Mind and palate-blowing Sichuan fare—dan dan mian, spicy fried fish, and all manner of spicy pickles—was the specialty of the charmingly gruff Zhū Dà Jiě. Home-style Taiwanese chow, including lovely salt and pepper fried chicken, was the province of the equally gruff matriarch of Taipei Hong. Sadly Savor Fusion is no more, but Zhū Dà Jiě. now has her own restaurant, which is quite excellent. Taipei Hong and its magnificent chicken were but a distant memory. I’d given up all hope of ever tasting it again. Then one day I ran into the chef on Roosevelt Avenue. I’d already eaten a substantial meal at the New World Mall, but she insisted on showing me her new joint.
Taipei Hong’s new home is the Chatime food court across from Macy’s on Roosevelt Avenue. “Do you still have the fried chicken?” I asked when we got to her counter at the back. With a frown and a jerk of her head toward the bright yellow spot that is the newish Two Peck Fried Chicken, she said no longer sold the crispy salty nuggets of chicken, but insisted that I try a mala tang, a spicy soup. Next time I stopped by and learned from her son, Joe, that they still made the chicken, but just for friends.
A few days later I returned to Taipei Hong, and whispered to my namesake, “Do you have the chicken?” He nodded, but said I’d have to take it to go because he didn’t want any trouble from the Two Peck crew. I ordered the $7 spicy chicken combo and hustled over to New World Mall to eat the contraband. The chicken, ordered spicy, was as good if not better than I remember. The crunchy, juicy, salty morsels of meaty joy were served in a paper sleeve adorned with a lady preparing to devour a platter of hamburgers and fries. The chicken was so good I almost forgot about the rest of the Taiwanese happy meal, a generous tray of rice topped with minced pork, pickled vegetables, sweet sausage, and greens.
A day or say later I returned to Chatime to check out Two Peck. “Is this a chain?” I asked the gal behind the slick yellow and blue counter. She assured me it’s the only one as I scanned the menu, eventually settling on the spicy chicken thigh nuggets ($3.25). I was somewhat encouraged by the fact that she said it would take 10 minutes to make. I sat back in anticipation wondering how this outfit’s chicken would fare against the forbidden poultry of Taipei Hong.

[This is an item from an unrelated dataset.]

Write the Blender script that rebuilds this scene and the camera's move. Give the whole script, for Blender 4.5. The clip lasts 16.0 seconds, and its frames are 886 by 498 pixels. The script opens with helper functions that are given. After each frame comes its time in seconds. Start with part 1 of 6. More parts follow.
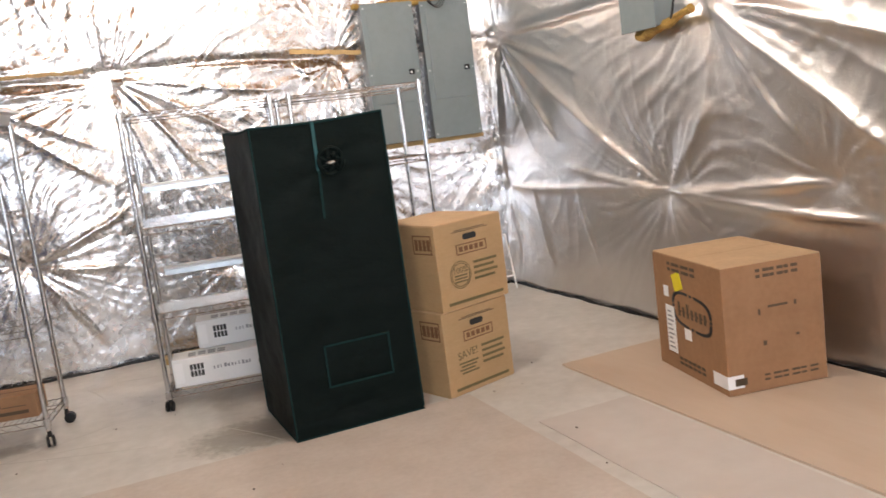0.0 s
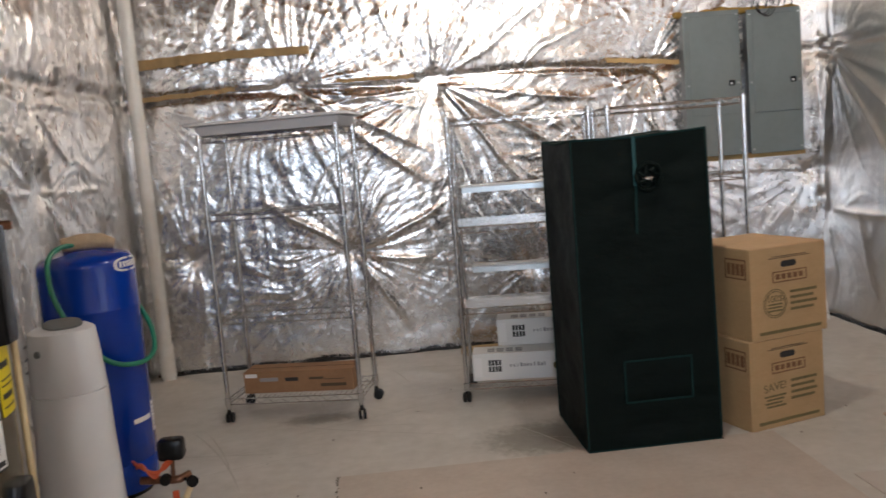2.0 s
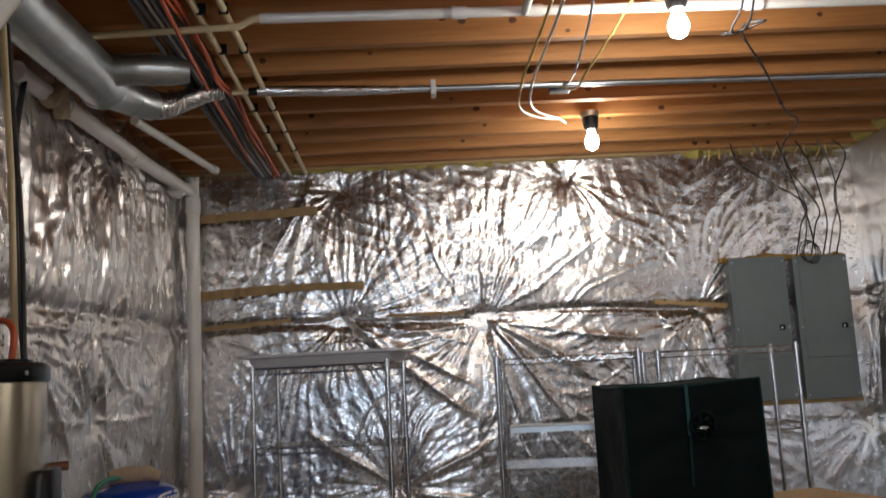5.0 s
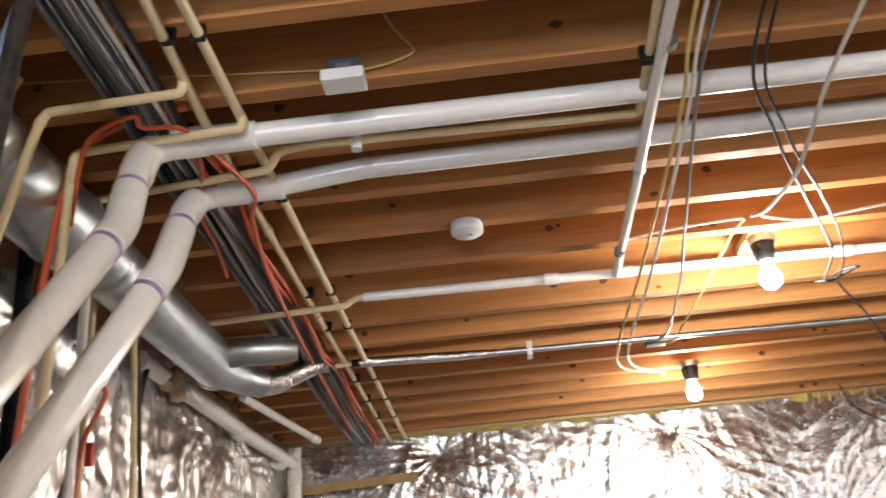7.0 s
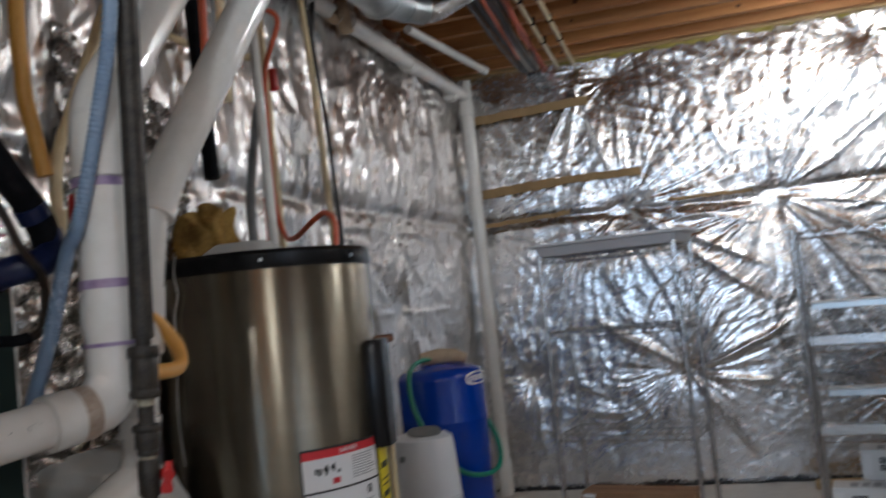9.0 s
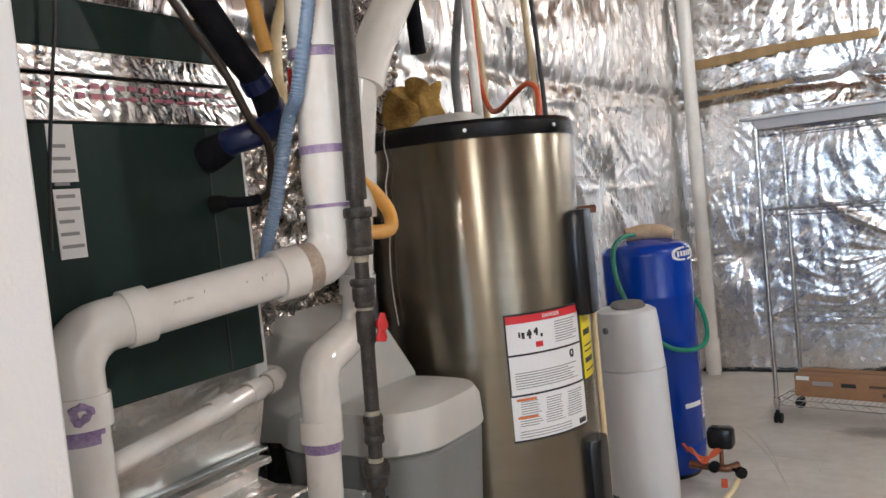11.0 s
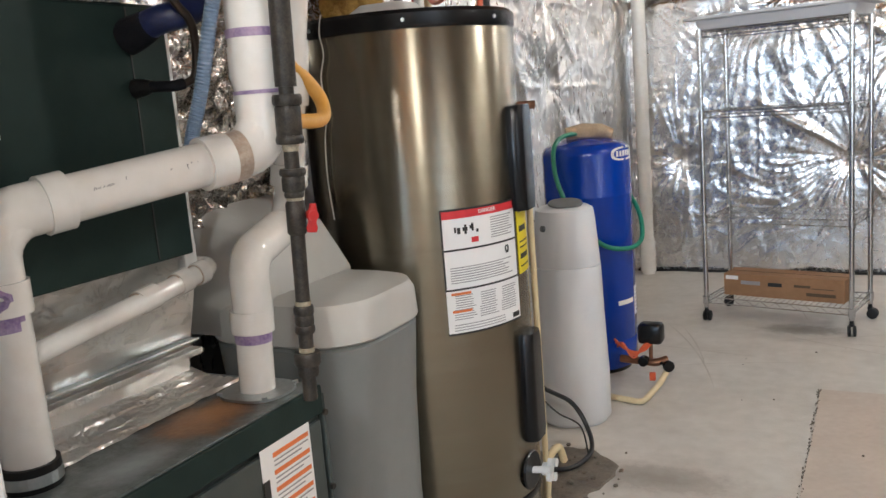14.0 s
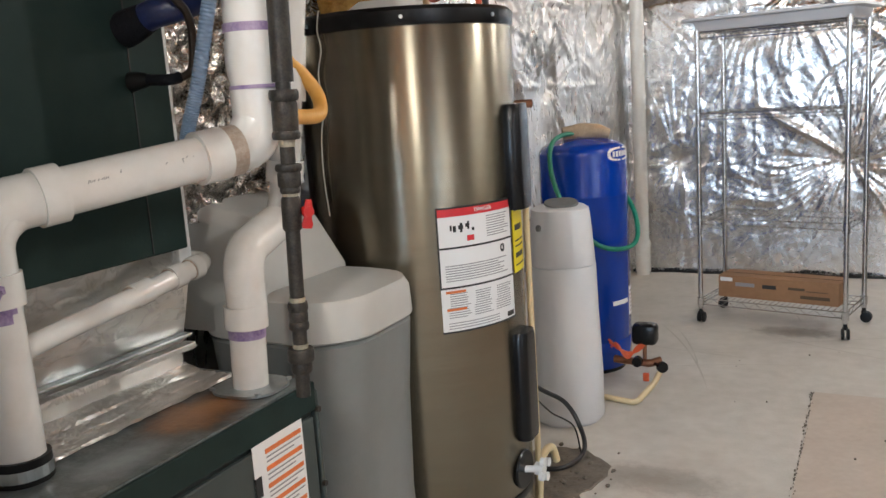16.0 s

As is common with this style of chicken Two Peck’s meaty chunks were served with a skewer to make them easier to eat. They were juicy, crunchy, expertly fried, and as promised spicy. Too bad they were also incredibly cloyingly sweet. I am not sure what the two anime dudes who are the spoksescharacters for Two Peck are putting in the batter, but it tastes like pancake syrup. “Two Sweet,” or perhaps “What the Cluck?”might be better names for this establishment than Two Peck. It’s almost whoever devised the recipe sat down and said, “I like chicken and waffles. Let’s make the batter taste like chicken and waffles!”
So the winner of Flushing’s Chinese fried chicken battle is Taipei Hong. Next time I’m ordering her chicken to stay. I have an urge to see the gal who runs it throw down. Either that or I miss the sometimes raucous scene that was Savor Fusion. In any case, I now know where to score the tastiest Taiwanese fried chicken in Queens.
Taipei Hong, 136-55 Roosevelt Ave.
Two Peck Chicken, 136-55 Roosevelt Ave.